The third misunderstanding – which Boston labels "the Fairfax view" (not this time, Ken) – is that most of the problems facing Australian education would be solved if we got the last two years of "Gonski funding".

It's true that, so as to disguise the true cost of Labor's politically gutless, bastardised version of Gonski, it was to be phased in over six calendar years, with the bulk of the cost loaded into the last two years, 2018 and 2019.

This was $4.5 billion, which the Turnbull government has cut to $1.2 billion over the four years to 2021.

Even so, "providing the so-called 'last two years of Gonski funding' will not deal with the fundamental problem facing Australian education. Neither side of politics is talking about the strategic redistribution of available funding to the things that matter in the schools that need it, on the basis of measuring the need of each individual school," Boston said.

The fourth common misconception is that the two sides of politics are poles apart. At one level, yes. What they have in common, however, is that neither is genuinely interested in moving to needs-based funding.

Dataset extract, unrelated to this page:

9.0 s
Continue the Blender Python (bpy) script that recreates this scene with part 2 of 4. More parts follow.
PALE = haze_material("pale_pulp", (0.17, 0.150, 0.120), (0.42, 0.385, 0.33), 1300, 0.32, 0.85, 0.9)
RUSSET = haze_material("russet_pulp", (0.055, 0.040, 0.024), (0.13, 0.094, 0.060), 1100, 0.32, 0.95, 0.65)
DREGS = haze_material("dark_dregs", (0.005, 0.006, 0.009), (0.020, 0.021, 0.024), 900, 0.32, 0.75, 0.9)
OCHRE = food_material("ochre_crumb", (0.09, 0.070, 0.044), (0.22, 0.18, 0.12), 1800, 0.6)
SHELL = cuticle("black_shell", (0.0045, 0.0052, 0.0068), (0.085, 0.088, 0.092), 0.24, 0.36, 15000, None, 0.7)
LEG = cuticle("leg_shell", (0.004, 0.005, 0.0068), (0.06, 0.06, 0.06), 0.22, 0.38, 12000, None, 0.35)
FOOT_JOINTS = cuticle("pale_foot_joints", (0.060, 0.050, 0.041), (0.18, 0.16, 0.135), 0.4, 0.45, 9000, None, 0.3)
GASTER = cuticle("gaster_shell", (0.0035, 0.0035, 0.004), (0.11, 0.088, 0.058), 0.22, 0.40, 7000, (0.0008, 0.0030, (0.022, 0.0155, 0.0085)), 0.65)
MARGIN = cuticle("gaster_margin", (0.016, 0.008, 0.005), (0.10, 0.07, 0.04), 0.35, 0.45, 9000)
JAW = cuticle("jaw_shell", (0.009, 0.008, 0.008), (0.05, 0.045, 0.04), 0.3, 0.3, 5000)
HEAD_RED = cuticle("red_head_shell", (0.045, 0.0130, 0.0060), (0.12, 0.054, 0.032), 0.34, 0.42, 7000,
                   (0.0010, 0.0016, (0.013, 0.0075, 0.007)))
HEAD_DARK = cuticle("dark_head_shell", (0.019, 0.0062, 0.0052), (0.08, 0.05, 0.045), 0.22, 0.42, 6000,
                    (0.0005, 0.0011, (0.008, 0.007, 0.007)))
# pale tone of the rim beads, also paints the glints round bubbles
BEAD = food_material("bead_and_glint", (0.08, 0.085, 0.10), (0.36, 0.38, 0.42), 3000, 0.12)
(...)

"The government and opposition are fluffing around the margins of the issue, and neither appears to understand the magnitude of the reform that is needed, or – if they do – to have the capacity to tackle it," Boston said.

"Equity and school outcomes have both deteriorated sharply since we wrote the Gonski report. Some stark realities now shape the context in which governments – state and federal – must make decisions two months from now about how Australian education might recover from its long-term continuing decline.

"The present quasi-market system of schooling, the contours of which were shaped by the Hawke and Howard governments, has comprehensively failed.

"We are on a path to nowhere. The issue is profoundly deeper than argument about the last two years of 'Gonski funding'," he concluded.